### Data provided
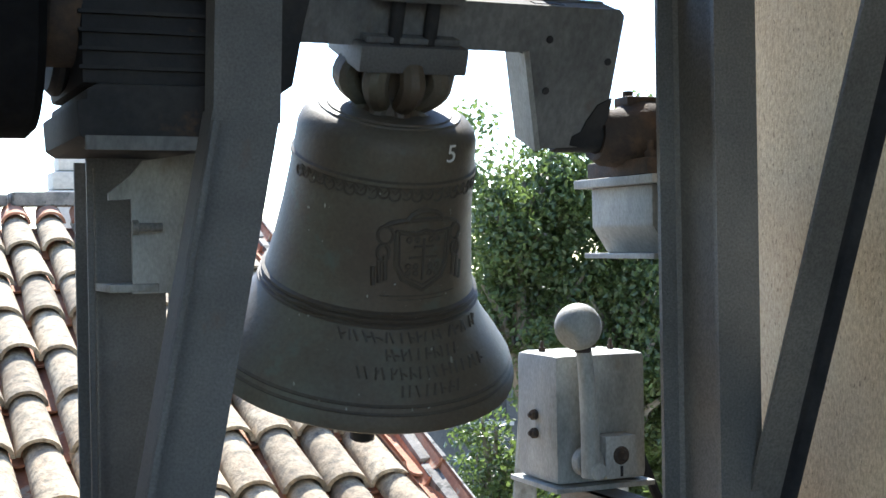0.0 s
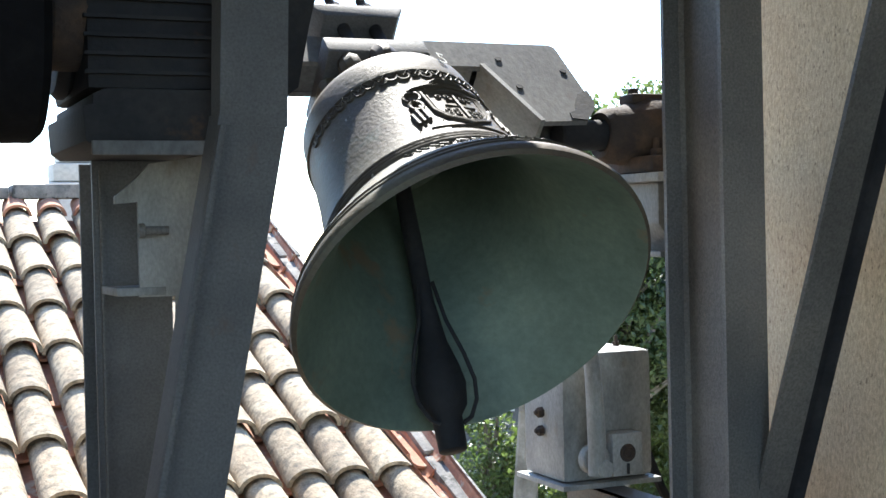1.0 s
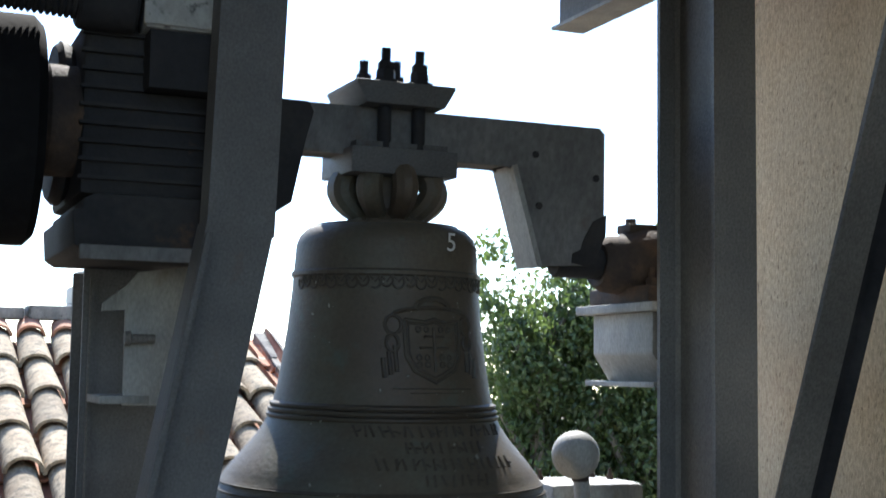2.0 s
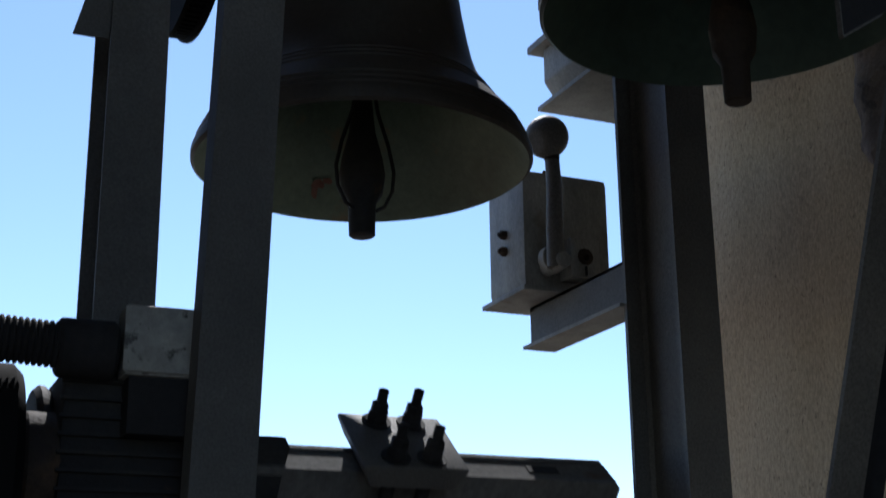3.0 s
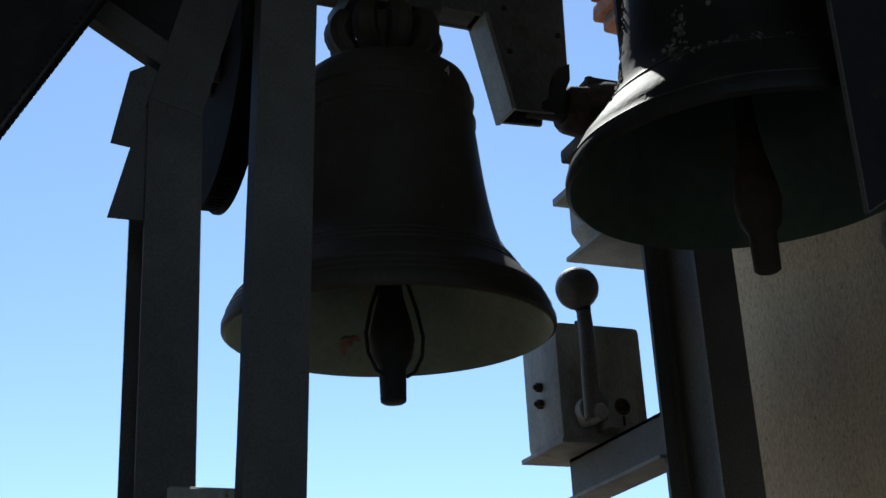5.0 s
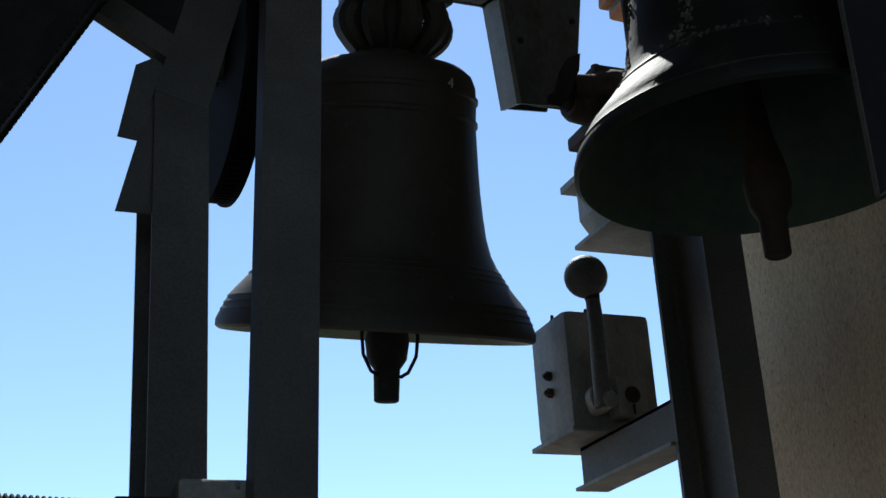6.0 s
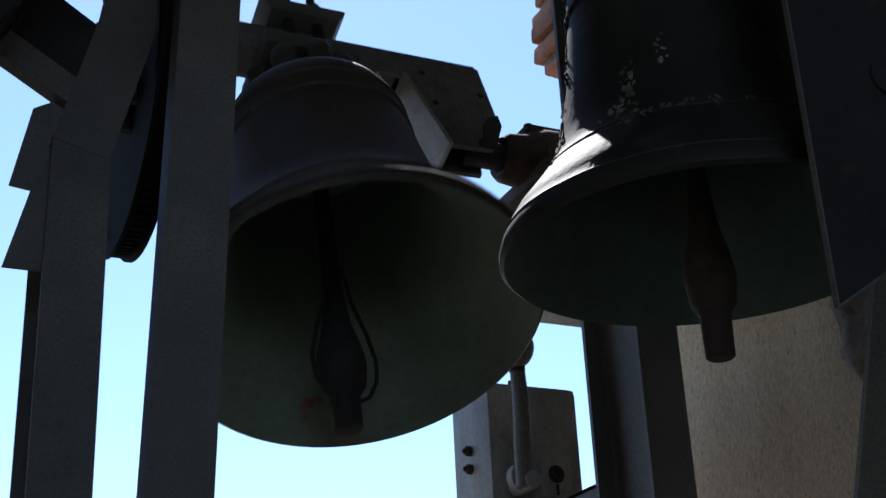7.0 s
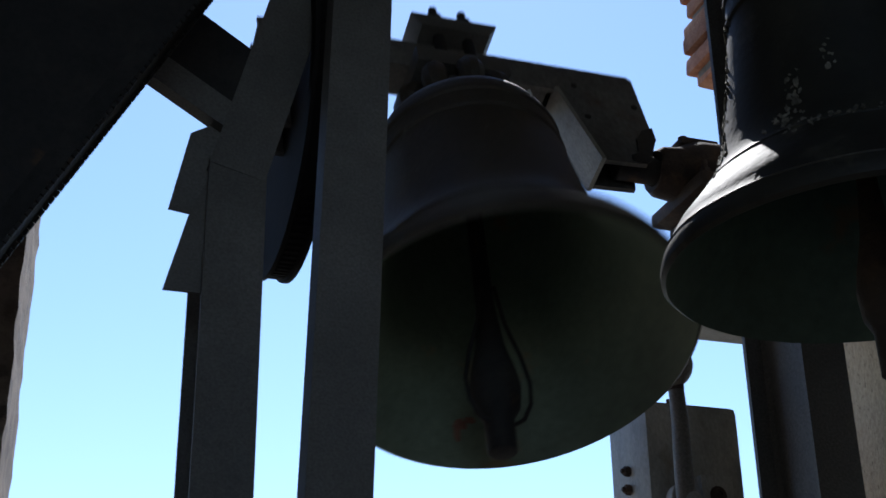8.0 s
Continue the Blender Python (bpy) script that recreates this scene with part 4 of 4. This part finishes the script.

### What the task requires
Each line of the data should be quoted exactly, with pictures left out.

### Output below
0.0 s
1.0 s
2.0 s
3.0 s
5.0 s
6.0 s
7.0 s
8.0 s
Continue the Blender Python (bpy) script that recreates this scene with part 4 of 4. This part finishes the script.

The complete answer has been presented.